Setting up for xAOD

To use FuncADL with Atlas xAOD the dataset/sample being used needs to be specified. To do this it is useful to setup a datatype for passing samples to the ServiceX frontend.

Setting up Samples

When passing samples to the ServiceX frontend, it is convenient to use a simple data structure that contains the name of the sample, the dataset location, and the codegen to use. This will allows easy management and reference of the samples in the analysis.


    from dataclasses import dataclass
    from typing import List, Union

    @dataclass
    class sample:
        "Location of data sample"
        # Shorthand name
        name: str

        ds: Union[List[str], str]

        # Codegen
        codegen: str

Now that a datatype is setup to make it easier to define samples a list of samples that is used in the analysis can be created:


    from servicex import dataset as servicex_dataset

    _samples = {
        "ds_physlite": sample(
            name="physlite",
            ds = servicex_dataset.FileList(["root://eospublic.cern.ch//eos/opendata/atlas/rucio/mc20_13TeV/DAOD_PHYSLITE.37622528._000013.pool.root.1"]),
            codegen="atlasr25"
        ),
        "ds_phys": sample(
            name="phys",
            ds = servicex_dataset.Rucio("mc23_13p6TeV:mc23_13p6TeV.902046.QBHPy8EG_QBH_photonjet_n1_Mth7000.deriv.DAOD_PHYS.e8557_e8528_s4162_s4114_r14622_r14663_p6026_tid37642334_00"),
            codegen="atlasr25",
        ),
    }

Then these can be mapped to variables to make it easier to reference them later:


    ds_physlite = _samples["ds_physlite"]
    ds_phys = _samples["ds_phys"]
    

Getting Data from ServiceX

Now that the samples have been defined they are ready to be passed to ServiceX deliver() to get the files from the ServiceX backend. To make it easier later a function can be defined that will take a sample and return the data:


    from servicex_analysis_utils import to_awk
    from servicex import deliver

    def get_data(query, s: sample):
        """Sends request for data to servicex backend.
        
        Args:
            query: FuncADLQueryPHYSLITE
            s (sample): The sample to create

        Returns:
            List of files returned from servicex backend
        
        """
        spec = {
            'Sample': [{
                'Name': s.name,
                'Dataset': s.ds,
                'Query': query,
                'Codegen': s.codegen,
            }]
        }

        # Get the files from the ServiceX backend
        files = deliver(spec, servicex_name="servicex")
        assert files is not None, "No files returned from deliver! Internal error"

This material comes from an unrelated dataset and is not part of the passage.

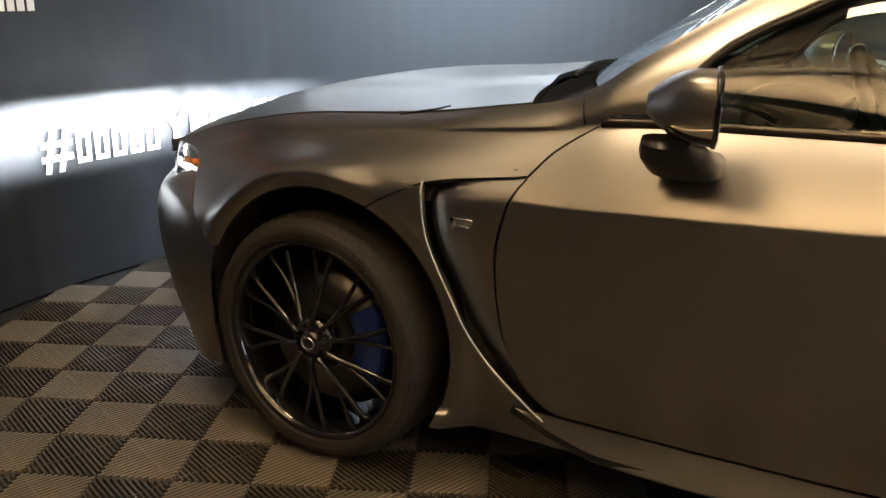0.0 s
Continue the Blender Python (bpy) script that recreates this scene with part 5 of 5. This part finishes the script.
S_LOGO = wall_s(-1.62, 0.97)
brand_block(S_LOGO, 1.372)
dealer_block(wall_s(-1.70, -0.37), 1.139)
dealer_block(wall_s(-1.623, 0.874), 1.905)
brand_block(wall_s(-0.859, 2.363) - 0.185, 2.108)
hashtag(wall_s(-1.70, -0.42), 0.505, 0.165)
hashtag(wall_s(-0.28, 2.92), 1.31, 0.175)
brand_block(wall_s(0.75, 3.53) + 0.17, 0.685)
hashtag(wall_s(-1.46, -2.05), 2.35, 0.17)
dealer_block(wall_s(0.27, 3.26) + 0.10, 3.03)
dealer_block(wall_s(0.90, 3.62) + 1.28, 1.955)
# low base rail along the far end of the screen
ss = np.linspace(wall_s(1.2, 3.8), WALL_LEN - 0.1, 60)
p, nrm = wall_at(ss)
part("base_rail", tube(np.stack([p[:, 0] + nrm[:, 0] * 0.05, p[:, 1] + nrm[:, 1] * 0.05, np.full(60, 0.03)], -1), 0.035, 6), node_mat("grey_rail", (0.25, 0.25, 0.25), 0.5, grain=0.1), screen, "grey base rail")

# ---- hall round it ----
CONCRETE = node_mat("dark_concrete", (0.035, 0.033, 0.030), 0.75, grain=0.2, grain_scale=40, blotch=0.3, blotch_scale=1.2, bump=0.001, bump_scale=60)
PLASTER = node_mat("beige_hall_wall", (0.07, 0.056, 0.042), 0.8, grain=0.1, grain_scale=30, blotch=0.2, blotch_scale=0.7)
DECKING = node_mat("hall_ceiling_deck", (0.75, 0.68, 0.56), 0.7, grain=0.1, grain_scale=20, blotch=0.2, blotch_scale=0.9)
BEAM = node_mat("beam_steel", (0.30, 0.25, 0.18), 0.6, grain=0.15, grain_scale=20)
X0, X1, Y0, Y1 = -7.0, 10.0, -9.0, 8.0
ground = part("ground", box(X0, X1, Y0, Y1, -0.12, -0.014), CONCRETE, smooth=False)
tagged(ground, label="dark concrete hall floor under the tiles", category="floor", kind="structure")
for nm, b in (("wall_west", (X0 - 0.2, X0, Y0, Y1, -0.12, 4.6)), ("wall_east", (X1, X1 + 0.2, Y0, Y1, -0.12, 4.6)),
              ("wall_south", (X0, X1, Y0 - 0.2, Y0, -0.12, 4.6)), ("wall_north", (X0, X1, Y1, Y1 + 0.2, -0.12, 4.6))):
    tagged(part(nm, box(*b), PLASTER, smooth=False), label="plain beige hall wall", category="wall", kind="structure")
ceil = [box(X0, X1, Y0, Y1, 4.6, 4.75)]
for y in np.arange(Y0 + 0.2, Y1, 0.8):
    ceil.append(box(X0, X1, y, y + 0.16, 4.53, 4.603))
tagged(part("ceiling", join(*ceil), DECKING, smooth=False), label="ribbed metal roof deck", category="ceiling", kind="structure")
for x in np.arange(X0 + 1.0, X1, 2.6):
    beam = tagged(new("roof_beam"), label="painted open-web steel roof truss", category="beam", group="roof beams")
    part("top_chord", box(x - 0.06, x + 0.06, Y0, Y1, 4.44, 4.54, 0.01), BEAM, beam)
    part("bottom_chord", box(x - 0.05, x + 0.05, Y0, Y1, 3.98, 4.05, 0.01), BEAM, beam)
    web = [tube([(x, y, 4.02), (x, y + 0.5, 4.48), (x, y + 1.0, 4.02)], 0.02, 6) for y in np.arange(Y0, Y1 - 1.0, 1.0)]
    part("web", join(*web), BEAM, beam)
HOUSING = node_mat("white_lamp_housing", (0.7, 0.7, 0.68), 0.5, grain=0.05)
for tx, ty, count in TUBES:
    lampfix = tagged(new("ceiling_light"), label="long white fluorescent batten hung under the roof", category="light", group="hall battens")
    part("housing", box(tx - 1.25, tx + 1.25, ty - 0.022, ty + 0.022, CEIL - 0.30, CEIL - 0.22, 0.008), HOUSING, lampfix)
    for dy in ((-0.055, 0.055) if count == 2 else (0.0,)):
        part("tube", tube([(tx - 1.2, ty + dy, CEIL - 0.35), (tx, ty + dy, CEIL - 0.35), (tx + 1.2, ty + dy, CEIL - 0.35)], 0.019, 10), GLOW_TUBE, lampfix, "lit fluorescent tube")
    for dx in (-0.9, 0.9):
        part("hanger", tube([(tx + dx, ty, CEIL - 0.22), (tx + dx, ty, 4.58)], 0.006, 6), HOUSING, lampfix)
flood = tagged(new("flood_light"), label="cool white flood light on a stand", category="light")
fm = look((7.415, 1.608, 2.908), (3.6, -0.4, 0.9))
part("lamp_head", moved(box(-0.48, 0.48, -0.48, 0.48, 0.0, 0.10, 0.02), fm), TRIM, flood)
part("stand_pole", tube([(7.52, 1.66, -0.014), (7.52, 1.66, 2.95)], 0.02, 10), TRIM, flood)
part("stand_foot", moved(lathe([(-0.014, 0.0), (-0.014, 0.3), (0.02, 0.3), (0.03, 0.0)], 24), Matrix.Translation((7.52, 1.66, 0)) @ Matrix.Rotation(math.pi / 2, 4, "X")), TRIM, flood)

# housing for the added wash lamp, out of view
wash = tagged(new("added_wash_light"), label="small unseen wash lamp, added to brighten the screen", category="light")
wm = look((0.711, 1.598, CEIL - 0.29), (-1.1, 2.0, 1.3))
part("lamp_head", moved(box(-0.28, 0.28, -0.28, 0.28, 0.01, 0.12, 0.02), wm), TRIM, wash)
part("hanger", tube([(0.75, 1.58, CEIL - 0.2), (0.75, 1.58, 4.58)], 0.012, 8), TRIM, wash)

# unseen housing, added for the fill lamp behind the screen
up = tagged(new("added_uplight"), label="unseen warm uplight, added to brighten the roof deck", category="light")
part("lamp_head", box(-1.32, -0.28, 2.62, 4.28, 3.72, 3.795, 0.02), TRIM, up)
for y in (2.8, 4.1):
    part("hanger", tube([(-0.25, y, 3.75), (-0.25, y, 4.58)], 0.008, 6), TRIM, up)
GLOW_PANEL = glow_mat("lit_warm_diffuser", (1.0, 0.76, 0.48), 22.5)
panel_light = tagged(new("panel_light"), label="square warm white panel light hung under the roof", category="light", group="warm panels")
part("lamp_head", box(-0.58, 0.08, -1.72, -1.12, 3.72, 3.78, 0.01), HOUSING, panel_light)
part("diffuser", box(-0.54, 0.04, -1.68, -1.16, 3.710, 3.724, 0.003), GLOW_PANEL, panel_light, "lit warm white diffuser")
# unseen plate, added to keep the panel's light off the screen
part("glare_shield", box(-0.60, -0.585, -1.76, -1.08, 3.36, 3.78, 0.003), TRIM, panel_light)
for x in (-0.5, 0.0):
    part("hanger", tube([(x, -1.4, 3.77), (x, -1.4, 4.58)], 0.006, 6), HOUSING, panel_light)
strip_light = tagged(new("panel_light"), label="narrow warm white strip light hung under the roof", category="light", group="warm panels")
part("lamp_head", box(0.53, 2.22, -1.78, -1.58, 3.72, 3.78, 0.01), HOUSING, strip_light)
part("diffuser", box(0.55, 2.20, -1.76, -1.60, 3.710, 3.724, 0.003), GLOW_PANEL, strip_light, "lit warm white diffuser")
for x in (0.7, 2.05):
    part("hanger", tube([(x, -1.68, 3.77), (x, -1.68, 4.58)], 0.006, 6), HOUSING, strip_light)
# two more unseen housings, added for the fill lamps on the south side
fup = tagged(new("added_uplight"), label="unseen warm uplight, added to brighten the roof deck", category="light")
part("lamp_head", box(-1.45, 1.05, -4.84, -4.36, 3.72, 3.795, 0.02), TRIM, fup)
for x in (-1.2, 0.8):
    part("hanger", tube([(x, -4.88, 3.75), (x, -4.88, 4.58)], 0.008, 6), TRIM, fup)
sup = tagged(new("added_uplight"), label="unseen warm uplight, added to brighten the roof deck", category="light")
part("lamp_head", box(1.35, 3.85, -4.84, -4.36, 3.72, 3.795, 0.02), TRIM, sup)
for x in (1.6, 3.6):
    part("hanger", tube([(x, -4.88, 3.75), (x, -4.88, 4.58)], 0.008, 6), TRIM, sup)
for eye, aim, hx, hy in (((4.1, 1.2001, 3.40), (4.1, 1.19, 0.0), 0.73, 1.53),):
    over = tagged(new("overhead_light"), label="cool white panel light hung under the roof", category="light", group="panel lights")
    part("lamp_head", moved(box(-hx, hx, -hy, hy, 0.0, 0.08, 0.02), look(eye, aim)), TRIM, over)
    part("hanger", tube([(eye[0], eye[1], 3.45), (eye[0], eye[1], 4.58)], 0.012, 8), TRIM, over)
# unseen glowing panel, added on the far side of the hall, behind the car's tail
TAIL_GLOW = glow_mat("added_tail_glow", (0.76, 0.87, 1.0), 3.6)
panel = tagged(new("added_glow_panel"), label="wide white glow panel, added out of view", category="display")
part("lit_face", box(9.30, 9.34, -3.4, 0.6, 0.25, 2.7, 0.01), TAIL_GLOW, panel)
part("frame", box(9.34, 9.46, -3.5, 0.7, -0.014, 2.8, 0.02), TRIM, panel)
# second added panel, also unseen, to brighten lid and bumper from the side
SIDE_GLOW = glow_mat("added_side_glow", (0.72, 0.85, 1.0), 8.0)
side_panel = tagged(new("added_glow_panel"), label="brighter pale glow panel, added out of view", category="display")
part("lit_face", box(5.6, 9.4, 7.56, 7.60, 0.6, 3.4, 0.01), SIDE_GLOW, side_panel)
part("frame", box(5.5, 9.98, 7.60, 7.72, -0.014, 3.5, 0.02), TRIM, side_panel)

# ---- ribbed plastic floor tiles ----
TILE, YAW = 0.20, math.atan2(0.093, 0.186)
TILE_MAT = node_mat("warm_grey_floor_tile", (0.138, 0.116, 0.092), 0.55, grain=0.10, grain_scale=160, blotch=0.22, blotch_scale=2.2, per_object=0.08, rough_var=0.08)
TILE_DARK = node_mat("charcoal_floor_tile", (0.047, 0.039, 0.031), 0.55, grain=0.12, grain_scale=160, blotch=0.22, blotch_scale=2.2, per_object=0.08, rough_var=0.08)


def rib_tile(angle, w):
    """Slanting ribs inside a square, with blunt ends, and one bar across them."""
    half = TILE / 2 * math.sqrt(2)
    pitch, h = 0.0135, 0.013
    g = []
    n = int(half / pitch)
    ca, sa = math.cos(angle), math.sin(angle)
    for k in range(-n, n + 1):
        d = k * pitch
        ln = half - abs(d) - 0.004
        if ln < 0.006:
            continue
        v, f = [], []
        for a in (-ln, ln):
            for b, z in ((-w / 2, -h), (-w / 2 + 0.0012, 0.0), (w / 2 - 0.0012, 0.0), (w / 2, -h)):
                v.append((a * ca - (d + b) * sa, a * sa + (d + b) * ca, z))
        f = [(0, 4, 5, 1), (1, 5, 6, 2), (2, 6, 7, 3), (0, 1, 2, 3), (7, 6, 5, 4)]
        g.append((v, f))
    bar = box(-0.0025, 0.0025, -half + 0.006, half - 0.006, -h, -0.0008)
    g.append(([(p[0] * ca - p[1] * sa, p[0] * sa + p[1] * ca, p[2]) for p in bar[0]], bar[1]))
    return join(*g)


rib_a, rib_b = rib_tile(math.pi / 4, 0.0118), rib_tile(-math.pi / 4, 0.0084)
mesh_a, mesh_b = mesh_of("tile", *rib_a, TILE_MAT, False), mesh_of("tile", *rib_b, TILE_DARK, False)
floor = tagged(part("floor", box(-1.9, 5.8, -4.2, 5.6, -0.0138, -0.0128), DARK, smooth=False), label="checkered floor of ribbed plastic tiles", category="floor", kind="structure")
rot = Matrix.Rotation(YAW, 4, "Z")
G0 = Vector((1.02, -1.43))
near, rest_a, rest_b = [], [], []
for i in range(-34, 35):
    for j in range(-34, 35):
        c = G0 + (rot.to_2x2() @ Vector(((i + 0.5) * TILE, (j + 0.5) * TILE)))
        d = np.hypot(_wp[:, 0] - c.x, _wp[:, 1] - c.y)
        k = int(np.argmin(d))
        _, nn = wall_at(np.array([_wl[k]]))
        if not (-1.9 < c.x < 5.8 and -4.2 < c.y < 5.6) or (c.x - _wp[k, 0]) * nn[0, 0] + (c.y - _wp[k, 1]) * nn[0, 1] < 0.08:
            continue
        near.append((c, (i + j) % 2))
picked = [q for q in near if -1.6 < q[0].x < 4.6 and (-1.95 < q[0].y < -0.62 or (q[0].x > 3.3 and -1.4 < q[0].y < 1.2))][:300]
chosen = {id(q[0]) for q in picked}
for c, odd in near:
    if id(c) in chosen:
        continue
    geo = rib_b if odd else rib_a
    mm = Matrix.Translation((c.x, c.y, 0)) @ rot
    (rest_b if odd else rest_a).append(moved(geo, mm))


def joined(geos):
    v = np.concatenate([np.array(g[0]) for g in geos])
    n = len(geos[0][0])
    f = [tuple(i + k * n for i in q) for k, g in enumerate(geos) for q in g[1]]
    return v, f


tagged(part("floor_tiling", joined(rest_a), TILE_MAT, floor, smooth=False), kind="stuff")
tagged(part("floor_tiling", joined(rest_b), TILE_DARK, floor, smooth=False), kind="stuff")
for c, odd in picked:
    part("tile", mesh_b if odd else mesh_a, None, floor, at=Matrix.Translation((c.x, c.y, 0)) @ rot)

        # Get the data into an awkward array
        data = to_awk(files)

        # For these examples we are only using one sample, so we return just the array, not the dictionary.
        return data[s.name]

This example uses the to_awk() function from servicex_analysis_utils.to_awk. This takes the list of files that are from ServiceX and returns an awkward array.